India-Japan relationship has grown by leaps and bounds in recent years and Modi-Abe camaraderie has taken this relationship to a new high. This was reflected in Modi’s comments when he remarked that “a good friend is timeless and sees no borders. Japan has shown it is this kind of a friend. We are able to get this project off the ground so quickly and the credit for that goes to Abe, he took a personal interest in it to ensure there are no delays or difficulties.”
Abe always had a special place for India in his vision of the emerging order in the Asia-Pacific. Much before anyone else, he could foresee the need to view the Indian and Pacific Oceans as a cohesive unit. In Modi he has found a kindred spirit. Both have a vision for the region in which the Indo-Japanese relationship plays a central stabilising role.
Abe’s visit has seen the relationship moving in areas including academia, research, capacity-building, skills upgrade, science and technology and people-to- people exchanges.
In their joint statement, the two nations called on Pakistan to bring to justice perpetrators of terror attacks including 2008 Mumbai and 2016 Pathankot attacks. They have decided to convene 5th Japan-India consultation on terrorism and to strengthen cooperation against terrorists threats from groups including Al-Qaeda, Islamic State, Jaish-e-Muhammad, Lashkar-e-Taiba and their affiliates.
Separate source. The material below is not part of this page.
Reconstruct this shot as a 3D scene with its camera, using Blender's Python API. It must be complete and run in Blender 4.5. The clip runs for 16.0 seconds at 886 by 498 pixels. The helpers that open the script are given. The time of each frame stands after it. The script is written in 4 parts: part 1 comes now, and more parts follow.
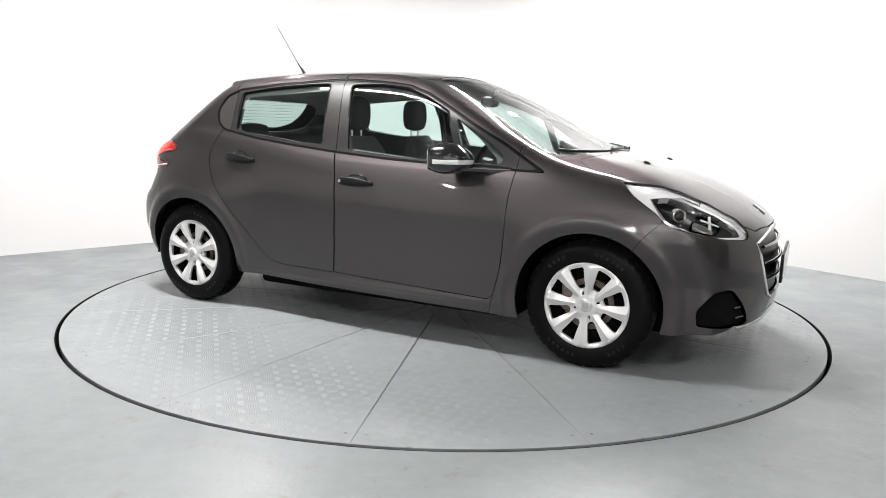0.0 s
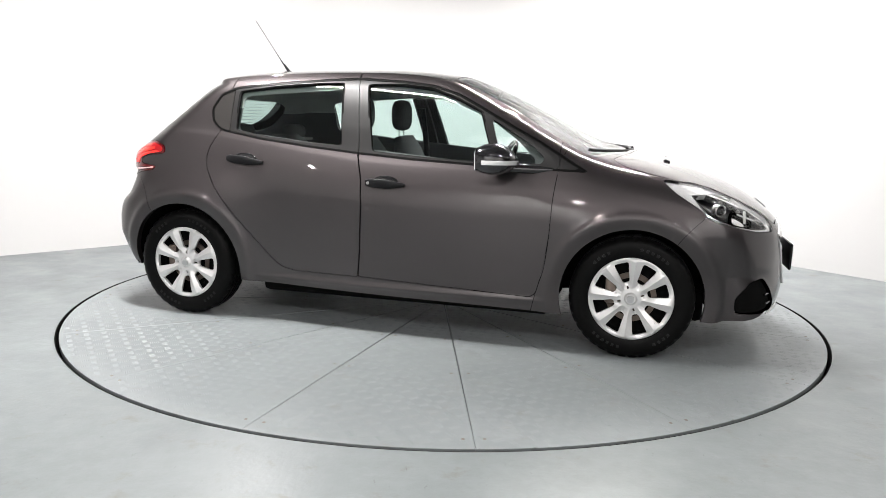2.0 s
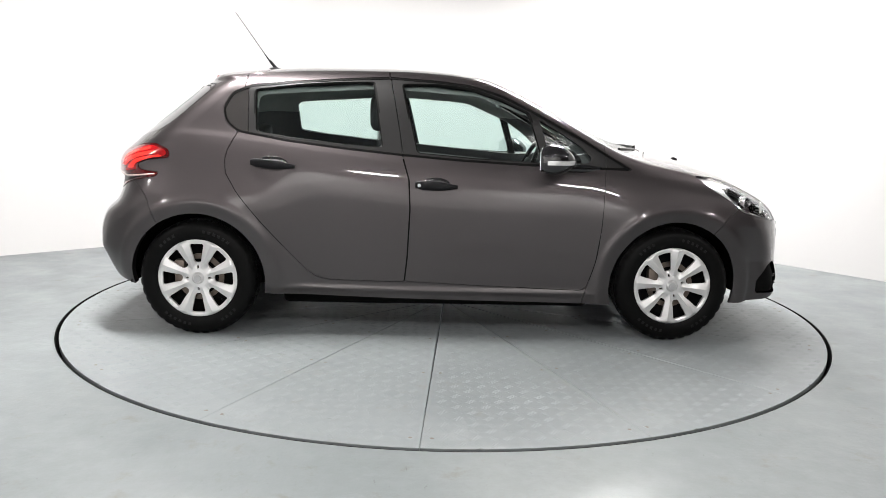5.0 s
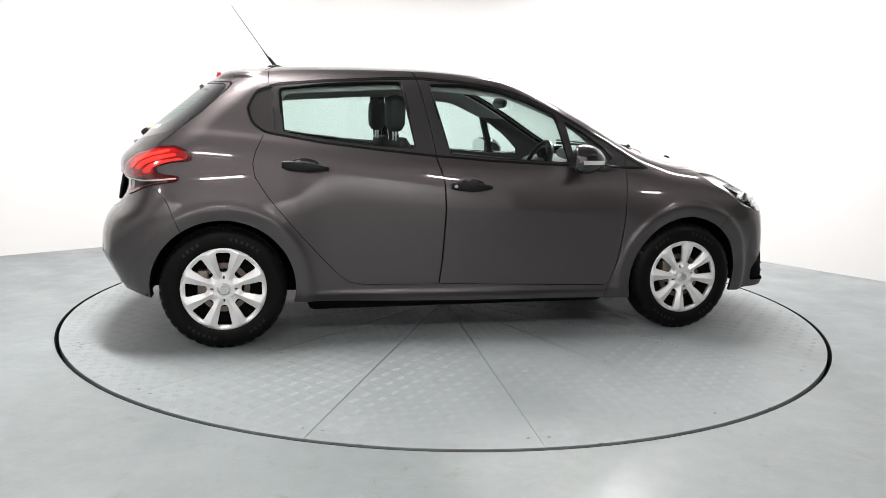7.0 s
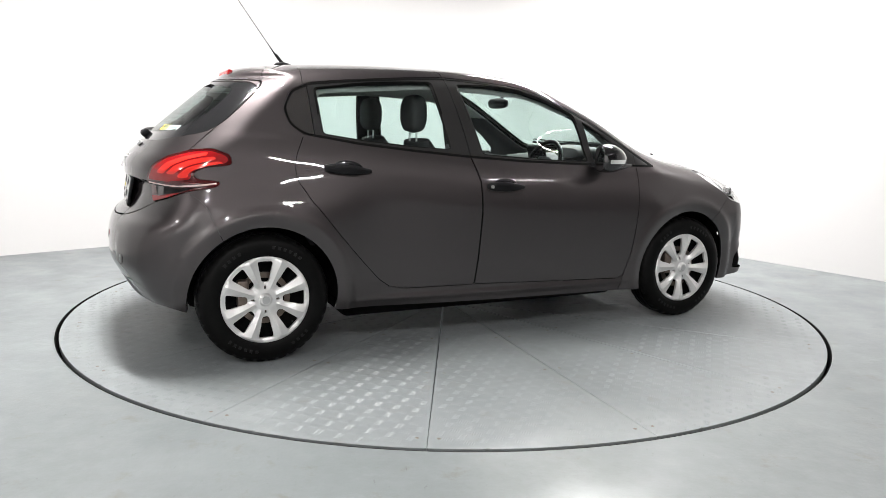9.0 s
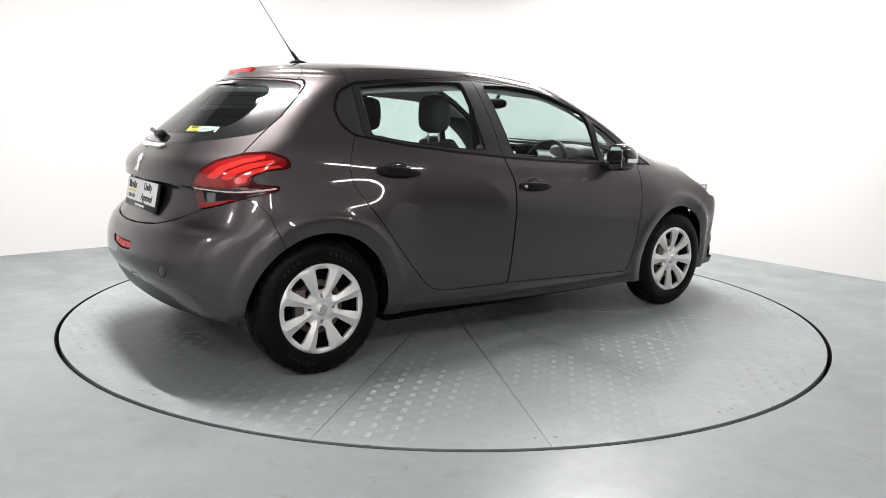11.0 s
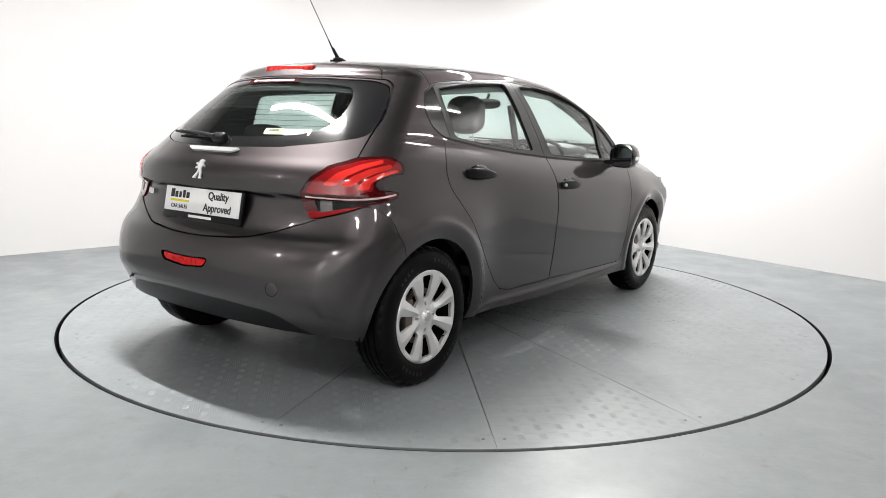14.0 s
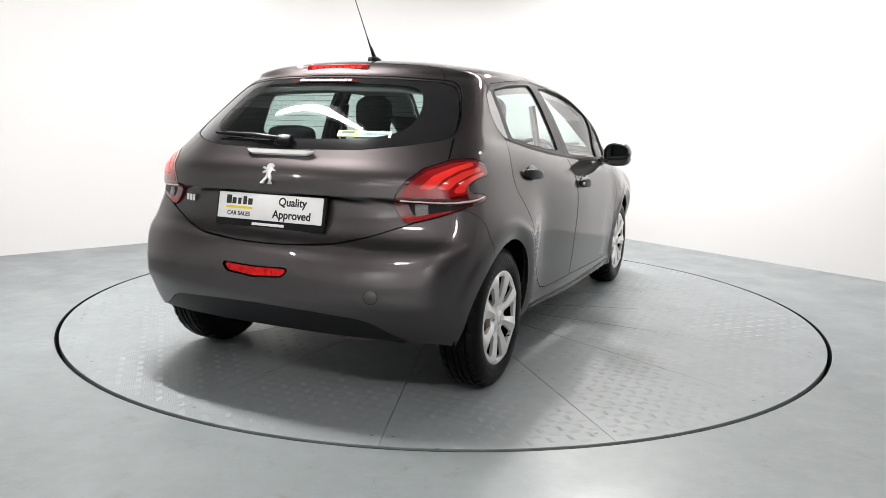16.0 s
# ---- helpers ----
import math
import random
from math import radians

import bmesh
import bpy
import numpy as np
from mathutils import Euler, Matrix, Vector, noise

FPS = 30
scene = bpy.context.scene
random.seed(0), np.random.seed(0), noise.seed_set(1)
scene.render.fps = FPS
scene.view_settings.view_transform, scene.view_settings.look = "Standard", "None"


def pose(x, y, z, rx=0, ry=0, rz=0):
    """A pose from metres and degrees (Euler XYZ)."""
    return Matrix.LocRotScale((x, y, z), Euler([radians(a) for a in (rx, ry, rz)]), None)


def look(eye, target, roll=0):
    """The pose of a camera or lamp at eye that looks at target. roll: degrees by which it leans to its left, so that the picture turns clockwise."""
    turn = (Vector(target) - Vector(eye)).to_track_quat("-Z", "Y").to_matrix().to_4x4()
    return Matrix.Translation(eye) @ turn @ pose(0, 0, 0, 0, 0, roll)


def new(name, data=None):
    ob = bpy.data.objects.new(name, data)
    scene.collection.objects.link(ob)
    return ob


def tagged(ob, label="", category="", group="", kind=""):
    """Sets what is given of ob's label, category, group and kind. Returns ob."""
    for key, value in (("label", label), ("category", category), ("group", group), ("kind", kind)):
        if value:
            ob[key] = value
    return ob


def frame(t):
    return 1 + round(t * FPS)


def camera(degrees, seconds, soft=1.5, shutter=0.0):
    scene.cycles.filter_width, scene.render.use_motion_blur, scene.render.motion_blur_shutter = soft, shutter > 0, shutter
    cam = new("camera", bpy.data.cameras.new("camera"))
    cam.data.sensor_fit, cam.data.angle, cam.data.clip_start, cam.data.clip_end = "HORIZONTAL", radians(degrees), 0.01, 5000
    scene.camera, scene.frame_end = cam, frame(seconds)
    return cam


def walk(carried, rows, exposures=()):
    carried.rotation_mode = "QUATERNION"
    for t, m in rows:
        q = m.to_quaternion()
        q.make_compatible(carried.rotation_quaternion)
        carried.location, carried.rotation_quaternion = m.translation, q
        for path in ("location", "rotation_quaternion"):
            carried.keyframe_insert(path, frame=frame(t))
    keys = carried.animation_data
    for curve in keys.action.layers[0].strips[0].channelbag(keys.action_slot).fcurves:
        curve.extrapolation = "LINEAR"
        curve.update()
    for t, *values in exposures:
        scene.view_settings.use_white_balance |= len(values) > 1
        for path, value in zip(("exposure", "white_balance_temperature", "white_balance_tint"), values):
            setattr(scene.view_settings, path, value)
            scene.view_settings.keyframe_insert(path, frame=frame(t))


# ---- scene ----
cam = camera(62.4, 16.0, soft=0.6)
EYE = Vector((0.0, -4.7074, 1.1407))
VIEW = Matrix(((0.999712, -0.023866, 0.002671, 0.0), (0.006642, 0.16788, -0.985785, -4.7074),
               (0.023078, 0.985519, 0.16799, 1.1407), (0, 0, 0, 1)))
walk(cam, [(0.0, VIEW), (16.0, VIEW)], exposures=[(0.0, 0.0), (9.0, 0.0), (12.0, -0.12), (16.0, -0.15)])

# ---- light ----
world = bpy.data.worlds.new("world")
scene.world = world
world.use_nodes = True
world.node_tree.nodes["Background"].inputs[0].default_value = (0.9, 0.95, 1.0, 1)
world.node_tree.nodes["Background"].inputs[1].default_value = 0.05
CEILING = 3.3


def area_light(name, x, y, z, rz, sx, sy, watts, tint=(1, 0.975, 0.96)):
    lamp = bpy.data.lights.new(name, "AREA")
    lamp.shape, lamp.size, lamp.size_y, lamp.energy, lamp.color, lamp.spread = "RECTANGLE", sx, sy, watts, tint, radians(174)
    ob = new(name, lamp)
    ob.matrix_world = pose(x, y, z, 0, 0, rz)
    return ob


# linear ceiling fittings: x, y, turn, length, watts
FITTINGS = [(-1.57, -0.75, -40, 1.7, 240), (1.25, 1.60, -52, 2.4, 225),
            (-0.7, -5.3, 20, 0.8, 92), (2.0, -4.7, -35, 0.8, 60), (4.6, -3.2, 62, 1.0, 56), (-4.2, -4.0, 50, 0.8, 95), (3.3, 0.3, 48, 0.8, 34)]
for fx, fy, fr, fl, fw in FITTINGS:
    area_light("strip_light_lamp", fx, fy, CEILING - 0.125, fr, fl, 0.035, fw)
# small ceiling spots: x, y, watts; two round the turntable, two by the rear wall
# the last two are unseen fill lamps added to brighten the rear wall
SPOTS = [(1.5, 2.9, 60), (-1.9, 2.0, 60), (-2.6, -7.0, 160), (2.2, -7.0, 140)]
for fx, fy, fw in SPOTS:
    lamp = bpy.data.lights.new("spot_lamp", "AREA")
    lamp.shape, lamp.size, lamp.energy, lamp.color = "DISK", 0.11, fw, (1, 0.975, 0.96)
    new("spot_lamp", lamp).matrix_world = look((fx, fy, CEILING - 0.13), (0, 0.0, 0.3) if fy > -6 else (fx, -8.4, 1.0))


# ---- materials ----
def material(name, color, rough=0.5, metal=0.0, coat=0.0, noise_scale=0.0, noise_amount=0.0, bump=0.0, bump_scale=200.0, spec=0.5):
    m = bpy.data.materials.new(name)
    m.use_nodes = True
    nt = m.node_tree
    b = nt.nodes["Principled BSDF"]
    b.inputs["Base Color"].default_value = (*color, 1)
    b.inputs["Roughness"].default_value, b.inputs["Metallic"].default_value = rough, metal
    b.inputs["Coat Weight"].default_value, b.inputs["Coat Roughness"].default_value = coat, 0.03
    b.inputs["Specular IOR Level"].default_value = spec
    tc = nt.nodes.new("ShaderNodeTexCoord")
    if noise_amount:
        n = nt.nodes.new("ShaderNodeTexNoise")
        n.inputs["Scale"].default_value, n.inputs["Detail"].default_value = noise_scale, 6
        nt.links.new(tc.outputs["Object"], n.inputs["Vector"])
        mix = nt.nodes.new("ShaderNodeMix")
        mix.data_type = "RGBA"
        mix.inputs[6].default_value = (*[c * (1 - noise_amount) for c in color], 1)
        mix.inputs[7].default_value = (*[min(1, c * (1 + noise_amount)) for c in color], 1)
        nt.links.new(n.outputs["Fac"], mix.inputs[0])
        nt.links.new(mix.outputs[2], b.inputs["Base Color"])
        rr = nt.nodes.new("ShaderNodeMapRange")
        rr.inputs[3].default_value, rr.inputs[4].default_value = rough * (1 - noise_amount), min(1, rough * (1 + noise_amount))
        nt.links.new(n.outputs["Fac"], rr.inputs[0])
        nt.links.new(rr.outputs[0], b.inputs["Roughness"])
    if bump:
        n2 = nt.nodes.new("ShaderNodeTexNoise")
        n2.inputs["Scale"].default_value, n2.inputs["Detail"].default_value = bump_scale, 4
        nt.links.new(tc.outputs["Object"], n2.inputs["Vector"])
        bp = nt.nodes.new("ShaderNodeBump")
        bp.inputs["Strength"].default_value, bp.inputs["Distance"].default_value = bump, 0.004
        nt.links.new(n2.outputs["Fac"], bp.inputs["Height"])
        nt.links.new(bp.outputs["Normal"], b.inputs["Normal"])
    return m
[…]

Defence cooperation is also now moving beyond the maritime sphere to include the Army and the Air Force of the two nations.
Regional security situation has been worsening in recent years in the Indo-Pacific. China’s rapid rise has been causing anxieties in regional capital. Japan has been sparring with China in the East China Sea while India was recently engaged in a long stand-off with China on the Doklam Plateau. China’s aggressive foreign policy is making it imperative for regional powers to collaborate and cooperate. Malabar exercises which have taken a trilateral route have become central to how India and Japan view the management of regional security issues. There are growing questions about the Trump administration’s reliability as the guarantor of regional stability. North Korea’s nuclear tests have made the regional security environment extremely precarious for Japan in particular.
India and Japan are, therefore, trying to build a broader coalition of like-minded countries with the US and Australia to manage the unfolding strategic realities in the broader Indo-Pacific.
Abe had articulated a need for such a security architecture way back in 2012 when he had suggested: “a strategy whereby Australia, India, Japan, and the US state of Hawaii form a diamond to safeguard the maritime commons stretching from the Indian Ocean region to the western Pacific.”
It is this security diamond, which China’s belligerence is giving shape to, that has brought the four countries closer. This was reflected in the Abe-Modi joint statement which “welcomed the renewed momentum for trilateral cooperation with the US and Australia” in order to “ensure a rule-based order in the Indo-Pacific region.” China had taken strong exception when such formulations had first emerged in the form of a democratic quad. But by relentlessly pursing an expansionist agenda, Beijing has made it impossible for India and Japan to ignore such mechanisms. This time too, its reaction was predictable with its foreign affairs spokesperson underlining that “regional countries should stand for dialogue without confrontation and work for a partnership instead of an alliance.”
But Abe’s latest visit to India has once again made it clear that India and Japan are intent on taking their relationship to a new level as the two are completely in sync on bilateral, regional and global issues. China is only one factor shaping the relationship. It is the larger convergence between New Delhi and Tokyo that will shape the emerging strategic realities in the Indo-Pacific.